Microstructural evaluation of reactive ion etched - regrown GaAs

Abstract

Reactive ion etching (RIE) is a preferred dry process step for fabrication of submicron III-V semiconductor device structures. This kinetically assisted chemical dry etch process offers several important advantages over other etching methods, namely etch anisotropy, etch rate control, selectively, accuracy, uniformity across the wafer and reproducibility. As a result of these desirable characteristics, a number of semiconductor device designs involve REE in their device fabrication process. Some of the more novel designs involve lateral quantum well arrays, whereby fabrication requires molecular beam epitaxial (MBE) regrowth on RIE semiconductors.A major drawback of RIE is the potential lattice damage introduced by energetic ion bombardment and contamination. This material damage may lead to deterioration of device performance.
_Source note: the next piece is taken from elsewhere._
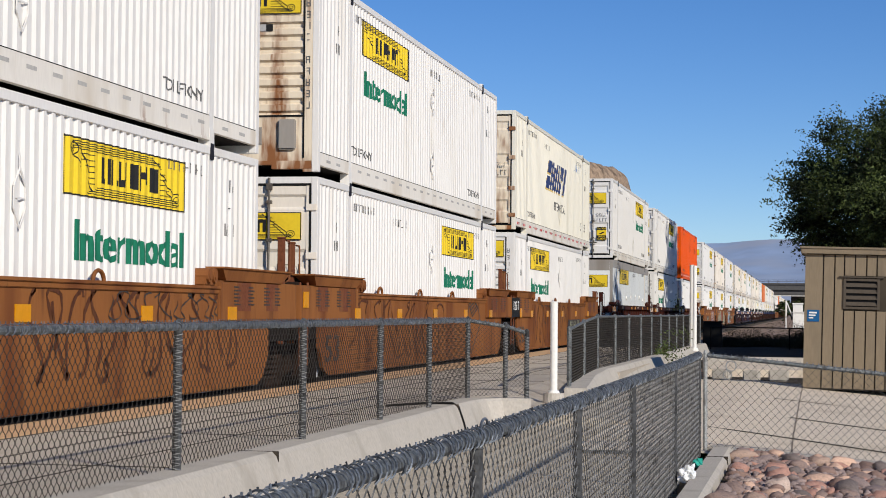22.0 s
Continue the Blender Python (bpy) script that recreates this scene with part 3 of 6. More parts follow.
# ---- poles ----
bollard = thing("white_pole", "white painted steel pole in a concrete footing", "pole", (-2.955, 22.7, 0.12))
part("post", tube(bmesh.new(), (0, 0, 0.05), (0, 0, 1.21), 0.045, 16), M["whitepole"], bollard)
part("cap", tube(bmesh.new(), (0, 0, 1.21), (0, 0, 1.226), 0.048, 16, 0.03), M["whitepole"], bollard)
part("footing", tube(bmesh.new(), (0, 0, 0.0), (0, 0, 0.13), 0.135, 16, 0.125), M["concrete"], bollard)
part("collar", tube(bmesh.new(), (0, 0, 0.13), (0, 0, 0.16), 0.075, 16, 0.065), M["whitepole"], bollard)
for dx, dy, h in ((-2.96, 51.0, 2.28), (-2.86, 50.6, 2.25)):
    pole = thing("thin_white_pole", "thin white painted pole beside the road", "pole", (dx, dy, 0.22), group="thin white poles")
    part("post", tube(bmesh.new(), (0, 0, 0), (0, 0, h), 0.055, 12), M["whitepole"], pole)
    part("footing", tube(bmesh.new(), (0, 0, 0), (0, 0, 0.08), 0.11, 12, 0.09), M["whitepole"], pole)
box_cab = thing("black_cabinet", "low black trackside equipment cabinet", "cabinet", (-3.62, 76, -0.2))
part("body", boxes((-0.35, 0.40, -0.3, 0.3, 0, 1.05), bevel=0.03), M["black"], box_cab)
part("lid", boxes((-0.4, 0.45, -0.35, 0.35, 1.05, 1.11), bevel=0.02), M["black"], box_cab)

# ---- rails ----
for cx in (-8.21, -13.5):
    for g in (-0.7535, 0.7175):
        bm = boxes((g - 0.035, g + 0.035, -60, 700, -0.06, -0.03), (g - 0.012, g + 0.012, -60, 700, -0.16, -0.06), (g - 0.07, g + 0.07, -60, 700, -0.20, -0.165))
        ob = tagged(new("rail", mesh_of(bm, "rail", M["wheel"])), "worn steel running rail", "rail", "rails", "structure")
        ob.location.x = cx


# ---- containers ----
CL, CW, CH = 16.154, 2.59, 2.896


def corrugated_side(y0, y1, z0, z1, x_out, x_in, pitch=0.213):
    """Vertical trapezoid folds along y, facing +x."""
    n = max(1, round((y1 - y0) / pitch))
    w = (y1 - y0) / n
    prof = []
    for i in range(n):
        s = y0 + i * w
        prof += [(s, x_in), (s + 0.32 * w, x_in), (s + 0.50 * w, x_out), (s + 0.82 * w, x_out)]
    prof.append((y1, x_in))
    verts = [(x, y, z) for y, x in prof for z in (z0, z1)]
    faces = [(2 * i, 2 * i + 2, 2 * i + 3, 2 * i + 1) for i in range(len(prof) - 1)]
    return verts, faces


FLUTES = ((0.12, 1.90), (2.06, 14.10), (14.26, CL - 0.12))
FLUTE_OUT, FLUTE_IN = -0.010, -0.037


def side_depth(y):
    """How far the folded side lies behind the plane of the posts, at a place along the box."""
    for a, b in FLUTES:
        if a <= y <= b:
            u = (y - a) / ((b - a) / round((b - a) / 0.213)) % 1.0
            k = 0.0 if u < 0.32 else (u - 0.32) / 0.18 if u < 0.5 else 1.0 if u < 0.82 else (1.0 - u) / 0.18
            return FLUTE_IN + (FLUTE_OUT - FLUTE_IN) * k
    return -0.006


def add_mesh(bm, verts, faces):
    vs = [bm.verts.new(v) for v in verts]
    for f in faces:
        bm.faces.new([vs[i] for i in f])


def side_bm():
    bm = bmesh.new()
    for a, b in FLUTES:
        add_mesh(bm, *corrugated_side(a, b, 0.28, 2.80, FLUTE_OUT, FLUTE_IN))
    return bm


def frame_bm(ends=True):
    """Corner posts, lifting posts, top rails, headers and roof of the box."""
    bm = bmesh.new()
    for x0, x1 in ((-0.10, 0.0), (-CW, -CW + 0.10)):
        box(bm, x0, x1, 0.0, 0.13, 0.0, CH, 0.008)
        box(bm, x0, x1, CL - 0.13, CL, 0.0, CH, 0.008)
        box(bm, x0, x1, 0.13, CL - 0.13, 2.795, CH, 0.006)
    for y in (1.98, 14.18):
        box(bm, -0.06, -0.006, y - 0.085, y + 0.085, 0.02, CH - 0.02)
        box(bm, -0.14, 0.004, y - 0.09, y + 0.09, CH - 0.015, CH + 0.05)
        box(bm, -0.14, 0.002, y - 0.09, y + 0.09, -0.022, 0.14)
    box(bm, -CW + 0.1, -0.1, 0.02, CL - 0.02, CH - 0.03, CH - 0.012)
    box(bm, -CW + 0.1, -0.1, 0.0, 0.12, CH - 0.11, CH, 0.006)
    box(bm, -CW + 0.1, -0.1, CL - 0.12, CL, 0.0, CH, 0.006)
    box(bm, -CW, -CW + 0.03, 0.13, CL - 0.13, 0.05, 2.795)
    return bm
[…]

It is important to identify and understand this RIE induced damage in order to develop and refine the RIE process, i.e. minimize crystal damage and thus optimize device performance. This study identifies and analyzes the damage associated with various RIE parameters used for quantum well fabrication. Microstructural characterization via TEM is used to identify the nature of lattice defects, their distribution, and density. Optical methods, Photoluminescence and Raman spectroscopy are used to evaluate the crystal damage and serve as a reliable comparators for the TEM results.